Quando è troppo è troppo. Perché con la commissione Antimafia c’entrava come il cavolo a merenda. Una presenza inopportuna a dir poco, sorta e tramontata nel breve volgere di una giornata. Il senatore Antonio Caridi (Pdl) ha fatto marcia indietro e ha rinunciato alla carica proposta dal capogruppo Schifani che lo aveva indicato come nuovo membro dell’Antimafia in quota Pdl. Troppo forti le polemiche, tanto lo sdegno delle associazioni antimafia.

La Casa della Legalità e della Cultura, osservatorio sulla criminalità e le mafie, aveva espresso la propria indignazione in una missiva inviata due giorni fa ai presidenti di Camera e Senato, Boldrini e Grasso, segnalando che «l’ombra che poggia sulla persona del senatore Caridi, per i rilievi promossi dalla Direzione investigativa antimafia (antecedenti all’elezione al Senato), rischia di gettare dubbi e sospetti sulla costituenda commissione minandone la credibilità e autorevolezza». In effetti, pur non indagato, Caridi compare in un’informativa della Dda di Genova sulle attività del boss Nino Gullace che ha consentito di documentare «l’alacre attività di sostegno svolta, nell’ultimo voto regionale, da esponenti della cosca, anche con palesi intimidazioni, a favore del candidato Antonio Stefano Caridi divenuto poi assessore alle attività produttive della giunta Scopelliti».

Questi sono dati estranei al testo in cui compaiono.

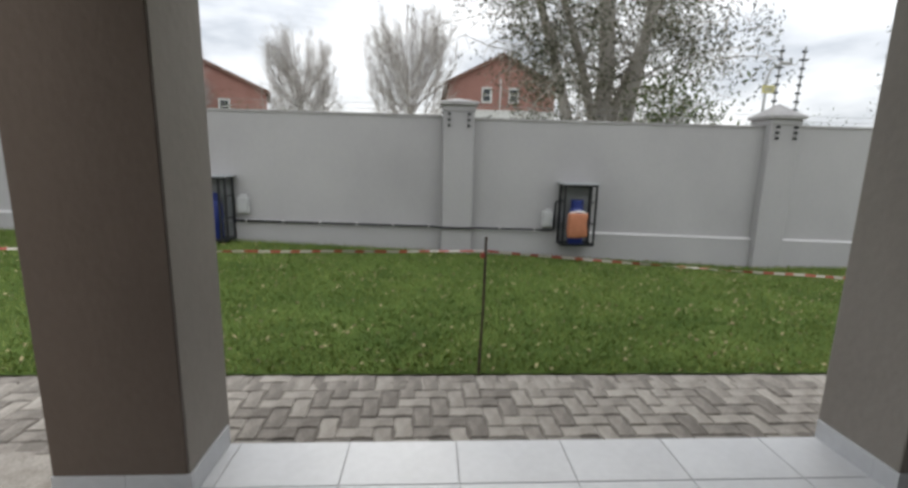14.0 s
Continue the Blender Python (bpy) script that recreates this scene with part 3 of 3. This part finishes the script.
house((-40, 7.0, -0.3), 0, 7.8, 14, 6.8, 1.95, "red brick double-storey house with a gable and white base", 4.95,
      ((-1.15, 5.55, 0.5, 0.85), (0.85, 5.55, 0.5, 0.85), (-1.15, 3.6, 0.6, 0.8), (0.85, 3.6, 0.6, 0.8)))
house((-44, -16.3, -0.3), 18, 9.5, 9, 6.4, 2.1, "red brick house with a low gable among bare trees", 0.0,
      ((-1.2, 4.6, 0.6, 0.9), (1.6, 4.6, 0.6, 0.9)))


# ---- trees ----
def branch(bm, start, way, length, r0, r1, bend=0.25, steps=4, sides=5, up=0.0):
    pts, p, d = [Vector(start)], Vector(start), Vector(way).normalized()
    for _ in range(steps):
        d = (d + Vector((random.uniform(-bend, bend), random.uniform(-bend, bend), random.uniform(-bend, bend) + up))).normalized()
        p = p + d * length / steps
        pts.append(p)
    tube(pts, r0, bm, sides, r1)
    return pts


def leaf_mesh(name, places, size, material, parent, label):
    """Many small pointed leaves, each two triangles."""
    rng = np.random.default_rng(11)
    n = len(places)
    c = np.array(places)
    u = rng.normal(size=(n, 3))
    u[:, 2] -= 0.7
    u /= np.linalg.norm(u, axis=1)[:, None]
    w = np.cross(u, rng.normal(size=(n, 3)))
    w /= np.linalg.norm(w, axis=1)[:, None]
    s = size * rng.uniform(0.6, 1.4, (n, 1))
    quad = np.stack([c - u * s, c + w * s * 0.32, c + u * s, c - w * s * 0.32], 1).reshape(-1, 3)
    me = bpy.data.meshes.new(name)
    me.from_pydata(quad.tolist(), [], np.arange(4 * n).reshape(-1, 4).tolist())
    me.materials.append(material)
    ob = new(name, me)
    ob.parent = parent
    ob["label"] = label
    return ob


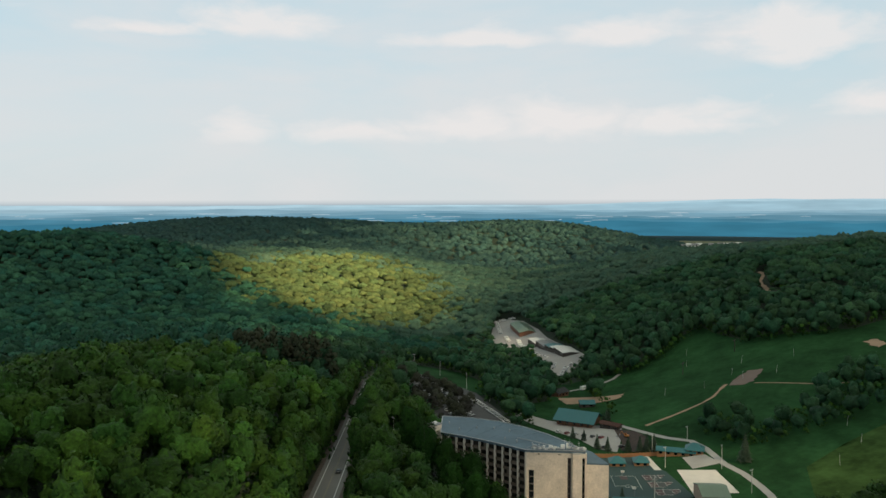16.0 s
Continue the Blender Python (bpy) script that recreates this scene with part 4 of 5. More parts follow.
# head of the far stair and the lower wing
bm = bmesh.new()
box(bm, -1.9, -2.0, -4.5, 1.9, 2.0, 0.9)
ob = part("stair_head", bm, mat_cream, hotel, "cream stair head at the end of the roof")
ob.matrix_local = pose(118.3, 313.4, T + 1.0, 0, 0, 25)
bm = bmesh.new()
box(bm, -2.05, -2.25, 1.003, 2.05, 2.25, 1.3)
part("stair_roof", bm, mat_greyroof, ob)
bm = bmesh.new()
box(bm, -0.8, -0.6, 1.303, 0.8, 0.6, 2.0, bevel=0.05)
part("vent", bm, mat_white, ob)
WING_TOP = 27.3
w0, w1 = front(L + 0.52, -0.4, 0), front(L + 8.9, -0.4, 0)
wing_plan = [w0[:2], w1[:2], (170.6, 275), (167.6, 290), (162, 304), (154.4, 302.6), (158.8, 288.2), (160.6, 275)]
bm = bmesh.new()
prism(bm, wing_plan, HOTEL_BASE - 3, WING_TOP - 0.5)
wing = part("wing", bm, mat_cream, hotel, "lower cream rendered wing")
bm = bmesh.new()
prism(bm, wing_plan, WING_TOP - 0.497, WING_TOP)
part("wing_roof", bm, mat_bluegrey, wing, "blue-grey flat roof")
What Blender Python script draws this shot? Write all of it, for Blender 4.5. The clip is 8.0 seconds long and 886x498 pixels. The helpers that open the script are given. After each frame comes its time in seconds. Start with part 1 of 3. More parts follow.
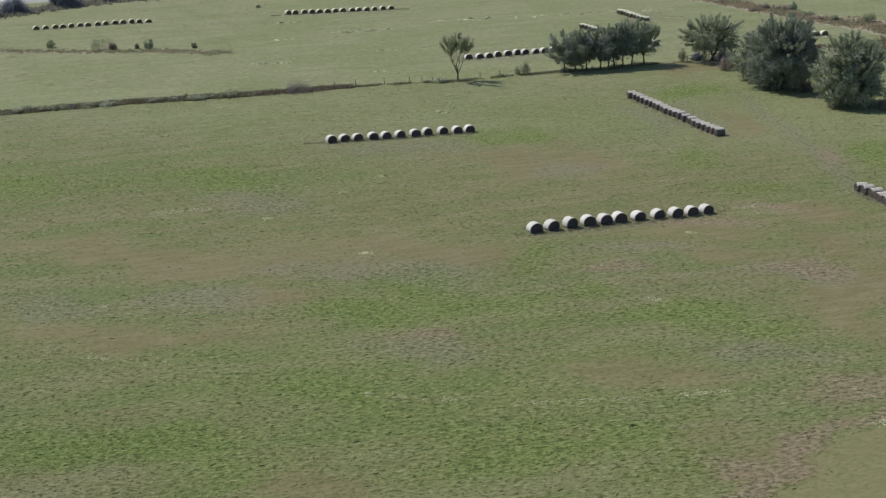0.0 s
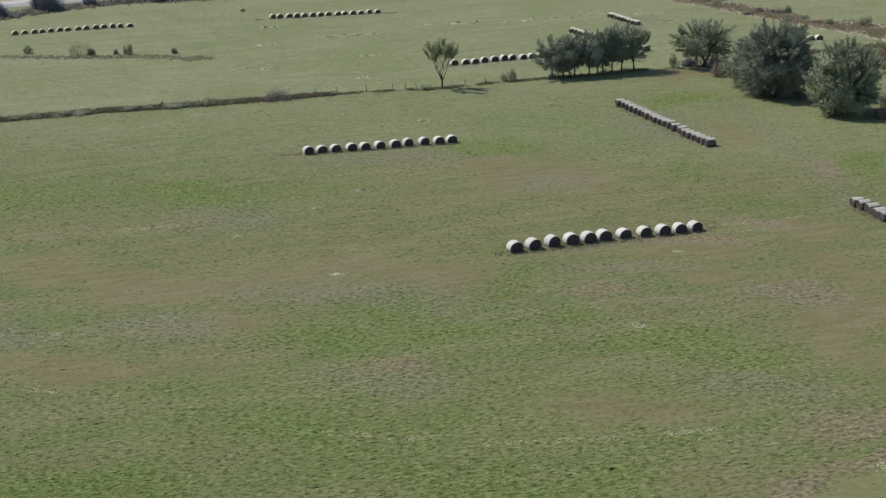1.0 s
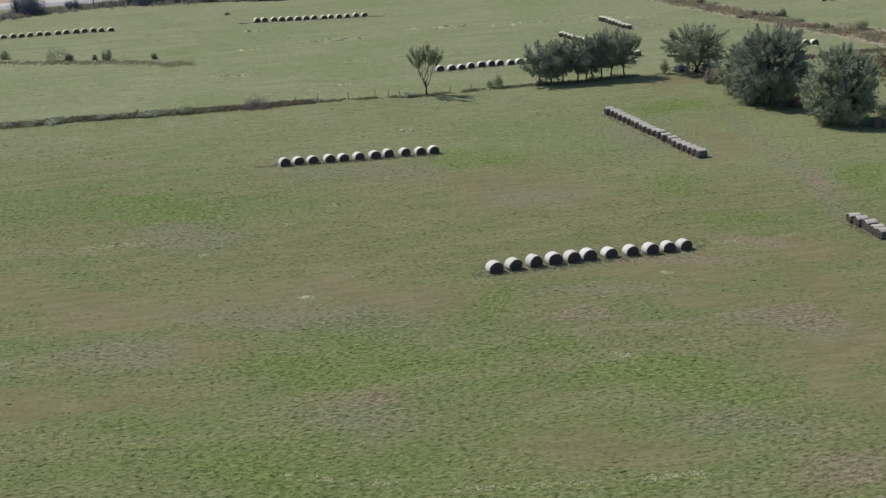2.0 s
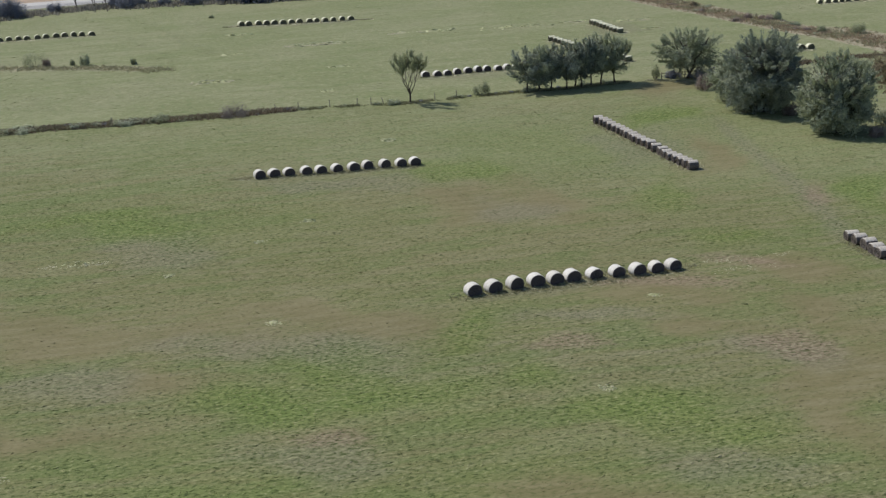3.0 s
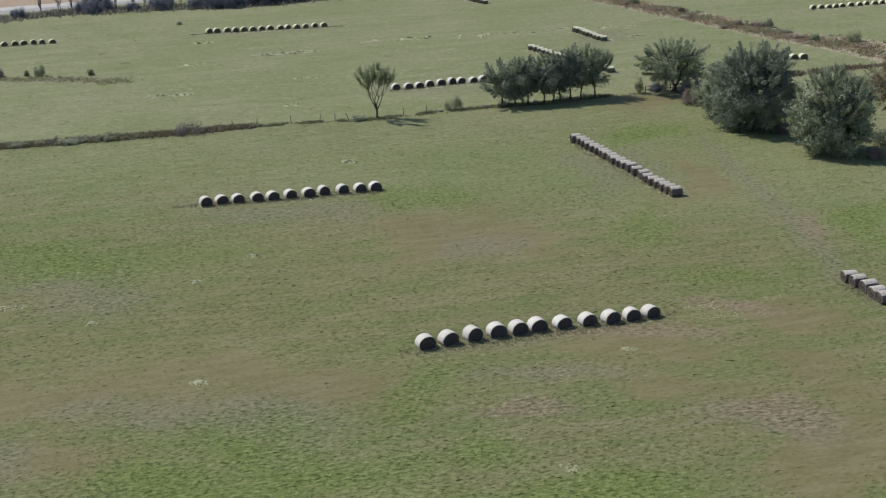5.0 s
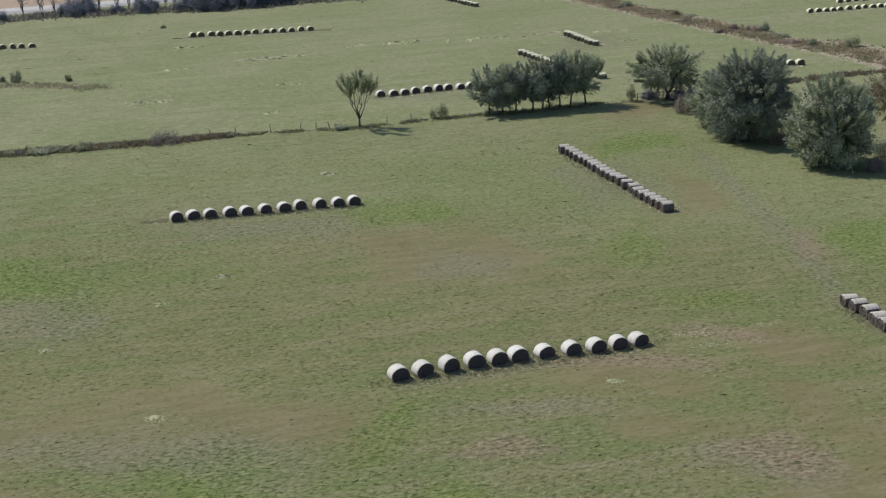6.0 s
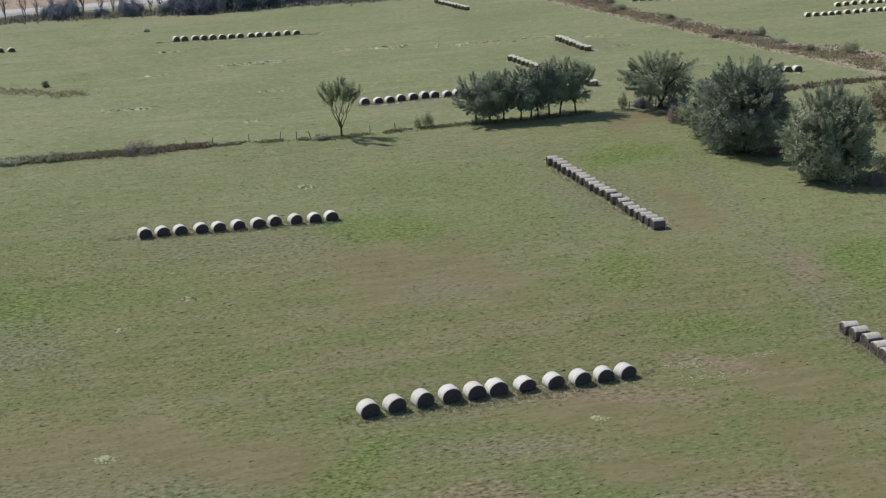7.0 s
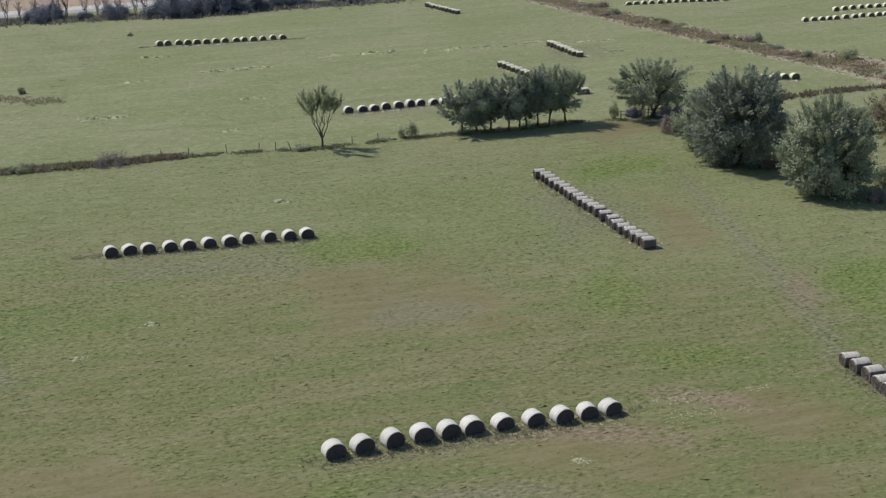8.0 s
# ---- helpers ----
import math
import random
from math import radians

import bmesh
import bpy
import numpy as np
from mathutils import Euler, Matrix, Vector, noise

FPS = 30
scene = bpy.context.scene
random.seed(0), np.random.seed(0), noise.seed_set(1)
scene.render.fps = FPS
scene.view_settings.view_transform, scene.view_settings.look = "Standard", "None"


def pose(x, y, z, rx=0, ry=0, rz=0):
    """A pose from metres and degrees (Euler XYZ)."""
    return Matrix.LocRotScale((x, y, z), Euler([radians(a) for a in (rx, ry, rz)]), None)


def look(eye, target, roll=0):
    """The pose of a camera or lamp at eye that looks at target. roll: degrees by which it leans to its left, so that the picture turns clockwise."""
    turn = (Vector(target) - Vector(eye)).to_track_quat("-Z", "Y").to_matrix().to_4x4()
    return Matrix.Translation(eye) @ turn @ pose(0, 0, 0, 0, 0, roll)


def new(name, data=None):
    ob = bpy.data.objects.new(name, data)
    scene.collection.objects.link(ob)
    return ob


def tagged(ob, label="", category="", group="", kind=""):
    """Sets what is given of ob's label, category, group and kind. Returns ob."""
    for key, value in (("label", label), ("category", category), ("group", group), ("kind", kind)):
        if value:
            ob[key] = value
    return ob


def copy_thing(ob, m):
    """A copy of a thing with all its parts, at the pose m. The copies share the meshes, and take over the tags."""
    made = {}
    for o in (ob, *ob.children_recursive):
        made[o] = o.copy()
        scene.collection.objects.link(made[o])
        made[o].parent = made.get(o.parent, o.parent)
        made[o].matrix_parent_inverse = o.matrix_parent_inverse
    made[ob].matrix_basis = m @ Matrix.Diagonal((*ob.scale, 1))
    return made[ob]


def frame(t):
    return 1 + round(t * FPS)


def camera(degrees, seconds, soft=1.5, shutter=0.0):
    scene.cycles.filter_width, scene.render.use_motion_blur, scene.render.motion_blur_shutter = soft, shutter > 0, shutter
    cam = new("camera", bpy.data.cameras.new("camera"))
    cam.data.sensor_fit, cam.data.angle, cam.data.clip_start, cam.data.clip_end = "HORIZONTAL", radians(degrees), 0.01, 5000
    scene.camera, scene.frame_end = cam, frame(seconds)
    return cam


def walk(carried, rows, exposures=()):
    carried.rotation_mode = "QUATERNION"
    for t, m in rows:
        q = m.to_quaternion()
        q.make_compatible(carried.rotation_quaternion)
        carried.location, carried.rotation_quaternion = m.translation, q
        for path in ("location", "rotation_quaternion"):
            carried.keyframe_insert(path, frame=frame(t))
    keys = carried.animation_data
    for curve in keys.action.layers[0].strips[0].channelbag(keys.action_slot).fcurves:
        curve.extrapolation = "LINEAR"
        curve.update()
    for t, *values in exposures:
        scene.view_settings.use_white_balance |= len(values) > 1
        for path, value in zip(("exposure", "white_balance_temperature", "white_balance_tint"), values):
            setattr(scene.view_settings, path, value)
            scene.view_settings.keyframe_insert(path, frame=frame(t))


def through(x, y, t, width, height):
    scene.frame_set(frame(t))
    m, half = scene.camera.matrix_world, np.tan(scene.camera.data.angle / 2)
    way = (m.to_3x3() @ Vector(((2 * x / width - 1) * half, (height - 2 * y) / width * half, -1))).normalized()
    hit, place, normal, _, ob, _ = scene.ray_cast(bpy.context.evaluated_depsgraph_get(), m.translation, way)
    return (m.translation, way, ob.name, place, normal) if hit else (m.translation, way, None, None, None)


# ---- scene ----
cam = camera(38.0, 8.0, soft=1.3)
PATH = [
    (0, (0.074, -1.204, 44.107), (-28.108, 89.816, 13.757), -2.60),
    (1, (0.247, 6.479, 43.991), (-27.707, 97.571, 13.646), -2.69),
    (2, (0.313, 14.162, 43.835), (-27.405, 105.322, 13.477), -2.76),
    (3, (0.299, 21.831, 43.650), (-27.183, 113.055, 13.269), -2.81),
    (4, (0.227, 29.473, 43.446), (-27.021, 120.758, 13.038), -2.83),
    (5, (0.122, 37.074, 43.232), (-26.899, 128.419, 12.802), -2.83),
    (6, (0.010, 44.620, 43.018), (-26.797, 136.025, 12.579), -2.81),
    (7, (-0.087, 52.098, 42.814), (-26.694, 143.565, 12.387), -2.76),
    (8, (-0.143, 59.494, 42.630), (-26.571, 151.026, 12.242), -2.68),
]
walk(cam, [(t, look(e, g, r)) for t, e, g, r in PATH], [(0, 0.065), (8, 0.06)])

# ---- daylight: clear sky, sun ahead to the left at middle height ----
SUN_TO = Vector((-0.95, 0.31, 0)).normalized()
SUN_EL = radians(49)
world = bpy.data.worlds.new("sky")
scene.world = world
world.use_nodes = True
wn = world.node_tree.nodes
sky = wn.new("ShaderNodeTexSky")
sky.sky_type = "NISHITA"
sky.sun_disc = False
sky.ozone_density = 3.0
sky.sun_elevation = SUN_EL
sky.sun_rotation = math.atan2(SUN_TO.x, SUN_TO.y)
world.node_tree.links.new(sky.outputs[0], wn["Background"].inputs[0])
wn["Background"].inputs[1].default_value = 0.105
lamp = bpy.data.lights.new("sun", "SUN")
lamp.energy, lamp.angle, lamp.color = 3.85, radians(0.55), (1.0, 0.95, 0.865)
sun = new("sun", lamp)
sun.matrix_world = look(Vector((SUN_TO.x, SUN_TO.y, math.tan(SUN_EL))) * 100, (0, 0, 0))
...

A partire dal luglio 2008 il centro operativo della Dda genovese aveva svolto un’articolata attività investigativa, volta al monitoraggio di soggetti ed aziende liguri, operanti prevalentemente nel settore edilizio, nonché degli scavi e movimento terra, riconducibili a sodalizi di ‘ndrangheta. Le indagini riguardanti alcuni imprenditori calabresi operanti nel ponente ligure sono state ben presto estese a Nino Gullace, pluripregiudicato per gravi reati, quali omicidio, associazione per delinquere di stampo mafioso, porto abusivo e detenzione di armi, sequestro di persona, traffico di stupefacenti, già sottoposto alla misura di prevenzione antimafia della sorveglianza speciale, quale affiliato alla cosca della ’ndrangheta Raso-Gulllace-Albanese di Cittanova. E seguendo le sue tracce e quelle della sua cerchia come il cugino Girolamo Raso, detto «il professore», ed il fratellastro Giuseppe Raso, detto «avvocaticchio», che gli investigatori sono arrivati a Caridi.

Ma il dossier inviato dagli attivisti antimafia a Boldrini e Grasso conteneva dell’altro. Non ultima la considerazione che Caridi era stato scelto come assessore regionale da Scopelliti, già sindaco di Reggio Calabria che «a seguito di indagini della competente autorità giudiziaria e di un’apposita commissione d’accesso, si è evidenziato ente fortemente infiltrato e condizionato dalla ’ndrangheta tanto da comportare lo scioglimento». E forse non a caso, lascia intendere la missiva, «la passata amministrazione comunale guidata da Scopelliti aveva preso direttamente parte a due incontri-gemellaggi con la città di Genova». Tra cui la «Festa dei calabresi» promossa da Aldo Praticò (Pdl), consigliere comunale a Genova e candidato alle elezioni regionali del 2010, con il sostegno del “locale” della ’ndrangheta di Genova. L’indagine della Dda di Genova è ancora in corso e non si escludono brutte sorprese per il senatore Caridi. Che intanto ha messo la retromarcia e ha abbandonato anzitempo la commissione.